The exercise:
Transcribe only the lines from the line with "Continue the Blender" through the line with "0.7, 0.2, 300)", exactly, counting both of those lines as part of the stretch.
---
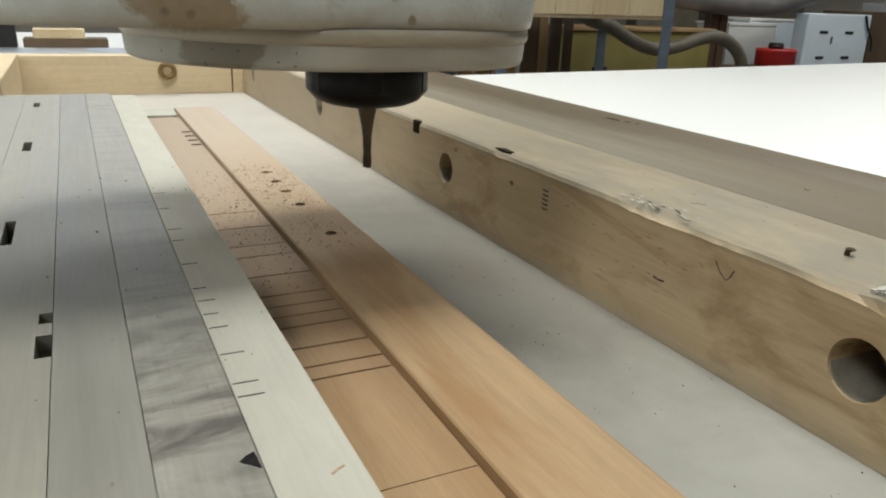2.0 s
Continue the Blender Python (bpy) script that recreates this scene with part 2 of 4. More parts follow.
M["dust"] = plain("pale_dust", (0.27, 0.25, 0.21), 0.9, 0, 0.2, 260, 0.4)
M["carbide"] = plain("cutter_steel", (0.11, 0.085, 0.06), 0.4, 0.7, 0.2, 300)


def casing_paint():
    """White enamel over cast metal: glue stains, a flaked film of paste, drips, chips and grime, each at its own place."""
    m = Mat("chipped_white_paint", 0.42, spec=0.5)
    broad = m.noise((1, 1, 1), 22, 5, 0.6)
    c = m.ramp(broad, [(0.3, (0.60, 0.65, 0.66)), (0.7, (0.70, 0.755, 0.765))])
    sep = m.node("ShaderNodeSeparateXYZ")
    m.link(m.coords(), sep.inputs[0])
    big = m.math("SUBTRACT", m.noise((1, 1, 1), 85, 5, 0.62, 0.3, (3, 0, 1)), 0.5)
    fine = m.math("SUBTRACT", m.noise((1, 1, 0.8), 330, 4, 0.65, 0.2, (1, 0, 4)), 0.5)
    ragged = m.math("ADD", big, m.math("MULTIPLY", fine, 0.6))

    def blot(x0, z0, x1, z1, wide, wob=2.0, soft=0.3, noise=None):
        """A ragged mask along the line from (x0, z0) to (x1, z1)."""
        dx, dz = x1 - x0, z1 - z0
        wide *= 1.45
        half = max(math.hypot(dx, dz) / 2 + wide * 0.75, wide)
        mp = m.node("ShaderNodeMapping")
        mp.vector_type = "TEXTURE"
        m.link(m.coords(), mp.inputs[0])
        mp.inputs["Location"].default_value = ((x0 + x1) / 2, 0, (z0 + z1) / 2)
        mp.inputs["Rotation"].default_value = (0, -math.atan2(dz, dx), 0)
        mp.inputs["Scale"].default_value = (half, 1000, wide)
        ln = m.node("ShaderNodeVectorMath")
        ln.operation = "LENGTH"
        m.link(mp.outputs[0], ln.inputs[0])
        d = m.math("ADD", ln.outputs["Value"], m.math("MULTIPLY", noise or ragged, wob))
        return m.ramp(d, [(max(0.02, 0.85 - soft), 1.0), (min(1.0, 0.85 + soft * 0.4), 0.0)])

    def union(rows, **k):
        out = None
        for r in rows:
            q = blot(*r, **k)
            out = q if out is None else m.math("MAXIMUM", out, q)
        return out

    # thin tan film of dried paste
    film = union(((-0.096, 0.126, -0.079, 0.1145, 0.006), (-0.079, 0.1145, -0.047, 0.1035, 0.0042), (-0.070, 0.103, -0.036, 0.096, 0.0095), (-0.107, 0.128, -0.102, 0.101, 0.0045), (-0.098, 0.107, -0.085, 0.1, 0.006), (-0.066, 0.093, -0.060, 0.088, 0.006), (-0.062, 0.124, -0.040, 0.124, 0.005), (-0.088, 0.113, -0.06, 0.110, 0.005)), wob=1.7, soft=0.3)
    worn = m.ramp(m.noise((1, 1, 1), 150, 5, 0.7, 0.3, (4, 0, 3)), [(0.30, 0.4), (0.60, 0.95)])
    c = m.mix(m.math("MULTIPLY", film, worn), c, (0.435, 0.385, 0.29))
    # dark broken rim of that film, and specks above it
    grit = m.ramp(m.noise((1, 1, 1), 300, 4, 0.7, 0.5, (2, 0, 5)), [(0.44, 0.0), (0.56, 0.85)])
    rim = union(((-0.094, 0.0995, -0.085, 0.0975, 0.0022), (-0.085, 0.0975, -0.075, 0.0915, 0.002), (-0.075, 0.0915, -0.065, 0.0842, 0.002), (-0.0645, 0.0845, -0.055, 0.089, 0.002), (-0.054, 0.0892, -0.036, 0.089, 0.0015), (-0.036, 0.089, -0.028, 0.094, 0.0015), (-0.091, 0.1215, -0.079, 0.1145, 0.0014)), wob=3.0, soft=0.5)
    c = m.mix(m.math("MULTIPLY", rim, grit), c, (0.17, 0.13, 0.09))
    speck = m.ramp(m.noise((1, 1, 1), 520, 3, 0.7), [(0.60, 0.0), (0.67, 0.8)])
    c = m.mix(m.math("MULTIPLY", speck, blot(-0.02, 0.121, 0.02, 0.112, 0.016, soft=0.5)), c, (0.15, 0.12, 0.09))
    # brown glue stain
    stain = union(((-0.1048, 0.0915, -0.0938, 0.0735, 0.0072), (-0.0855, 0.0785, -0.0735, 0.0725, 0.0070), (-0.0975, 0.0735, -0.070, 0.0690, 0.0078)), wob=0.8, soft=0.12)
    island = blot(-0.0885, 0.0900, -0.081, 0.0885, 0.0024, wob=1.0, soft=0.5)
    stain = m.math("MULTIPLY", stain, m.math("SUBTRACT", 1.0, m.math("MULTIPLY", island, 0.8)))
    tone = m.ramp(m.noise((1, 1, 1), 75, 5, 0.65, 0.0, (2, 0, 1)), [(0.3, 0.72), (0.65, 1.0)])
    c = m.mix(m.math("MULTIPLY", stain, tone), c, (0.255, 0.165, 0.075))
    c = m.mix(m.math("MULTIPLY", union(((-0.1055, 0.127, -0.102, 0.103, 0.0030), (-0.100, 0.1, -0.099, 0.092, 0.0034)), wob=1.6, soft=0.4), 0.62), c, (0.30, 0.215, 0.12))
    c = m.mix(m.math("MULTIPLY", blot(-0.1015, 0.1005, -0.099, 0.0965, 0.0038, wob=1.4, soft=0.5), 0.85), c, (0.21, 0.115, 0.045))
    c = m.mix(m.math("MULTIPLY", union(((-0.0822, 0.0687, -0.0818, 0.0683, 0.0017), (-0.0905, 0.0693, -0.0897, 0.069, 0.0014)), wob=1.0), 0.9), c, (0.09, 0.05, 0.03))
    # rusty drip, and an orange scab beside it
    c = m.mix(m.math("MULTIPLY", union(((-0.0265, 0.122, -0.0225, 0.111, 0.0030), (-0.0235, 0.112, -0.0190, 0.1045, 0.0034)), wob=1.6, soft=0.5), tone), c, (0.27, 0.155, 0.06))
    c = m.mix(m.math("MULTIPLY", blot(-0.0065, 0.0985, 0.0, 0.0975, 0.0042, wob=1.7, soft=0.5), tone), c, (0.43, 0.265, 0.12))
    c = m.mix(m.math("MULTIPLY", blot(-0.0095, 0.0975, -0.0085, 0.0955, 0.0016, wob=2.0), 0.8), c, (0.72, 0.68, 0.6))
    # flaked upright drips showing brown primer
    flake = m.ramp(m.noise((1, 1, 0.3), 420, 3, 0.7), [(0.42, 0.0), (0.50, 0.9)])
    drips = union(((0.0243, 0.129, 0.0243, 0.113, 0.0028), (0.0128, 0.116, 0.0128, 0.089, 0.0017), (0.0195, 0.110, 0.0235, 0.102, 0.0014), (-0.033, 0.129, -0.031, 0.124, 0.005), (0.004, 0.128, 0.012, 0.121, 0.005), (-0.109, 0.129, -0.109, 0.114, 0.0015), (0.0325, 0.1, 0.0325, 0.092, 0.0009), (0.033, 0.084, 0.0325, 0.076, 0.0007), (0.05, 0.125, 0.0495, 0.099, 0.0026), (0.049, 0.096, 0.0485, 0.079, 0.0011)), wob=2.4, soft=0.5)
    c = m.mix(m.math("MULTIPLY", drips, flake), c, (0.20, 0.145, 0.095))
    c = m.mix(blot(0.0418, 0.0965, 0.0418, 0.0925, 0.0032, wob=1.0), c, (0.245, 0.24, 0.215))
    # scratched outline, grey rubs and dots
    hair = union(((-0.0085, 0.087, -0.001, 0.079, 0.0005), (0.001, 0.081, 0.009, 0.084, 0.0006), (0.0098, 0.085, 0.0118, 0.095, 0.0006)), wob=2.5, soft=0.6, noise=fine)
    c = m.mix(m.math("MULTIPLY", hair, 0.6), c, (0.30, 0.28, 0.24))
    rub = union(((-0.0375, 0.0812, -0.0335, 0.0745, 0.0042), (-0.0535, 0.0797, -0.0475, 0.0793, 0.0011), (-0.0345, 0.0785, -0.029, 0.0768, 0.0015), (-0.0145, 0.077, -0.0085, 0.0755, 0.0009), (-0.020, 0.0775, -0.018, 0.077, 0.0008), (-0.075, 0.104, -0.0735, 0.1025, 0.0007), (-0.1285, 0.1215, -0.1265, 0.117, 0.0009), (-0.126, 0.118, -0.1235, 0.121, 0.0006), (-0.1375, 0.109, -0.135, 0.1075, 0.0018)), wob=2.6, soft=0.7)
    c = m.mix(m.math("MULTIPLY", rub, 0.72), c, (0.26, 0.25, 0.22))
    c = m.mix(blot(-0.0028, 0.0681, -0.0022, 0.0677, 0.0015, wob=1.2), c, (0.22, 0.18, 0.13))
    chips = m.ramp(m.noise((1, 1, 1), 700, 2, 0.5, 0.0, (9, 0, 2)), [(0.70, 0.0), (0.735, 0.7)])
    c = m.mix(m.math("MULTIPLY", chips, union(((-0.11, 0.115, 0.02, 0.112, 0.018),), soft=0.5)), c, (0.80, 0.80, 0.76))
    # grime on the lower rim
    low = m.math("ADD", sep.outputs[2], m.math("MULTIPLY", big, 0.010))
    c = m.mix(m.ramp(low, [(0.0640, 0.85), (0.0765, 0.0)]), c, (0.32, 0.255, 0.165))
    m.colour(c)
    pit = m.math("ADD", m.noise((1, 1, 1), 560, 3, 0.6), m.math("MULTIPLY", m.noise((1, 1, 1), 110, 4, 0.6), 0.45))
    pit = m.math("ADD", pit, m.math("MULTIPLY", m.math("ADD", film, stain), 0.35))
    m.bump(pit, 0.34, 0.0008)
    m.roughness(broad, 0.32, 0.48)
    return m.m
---
Answer in full:
Continue the Blender Python (bpy) script that recreates this scene with part 2 of 4. More parts follow.
M["dust"] = plain("pale_dust", (0.27, 0.25, 0.21), 0.9, 0, 0.2, 260, 0.4)
M["carbide"] = plain("cutter_steel", (0.11, 0.085, 0.06), 0.4, 0.7, 0.2, 300)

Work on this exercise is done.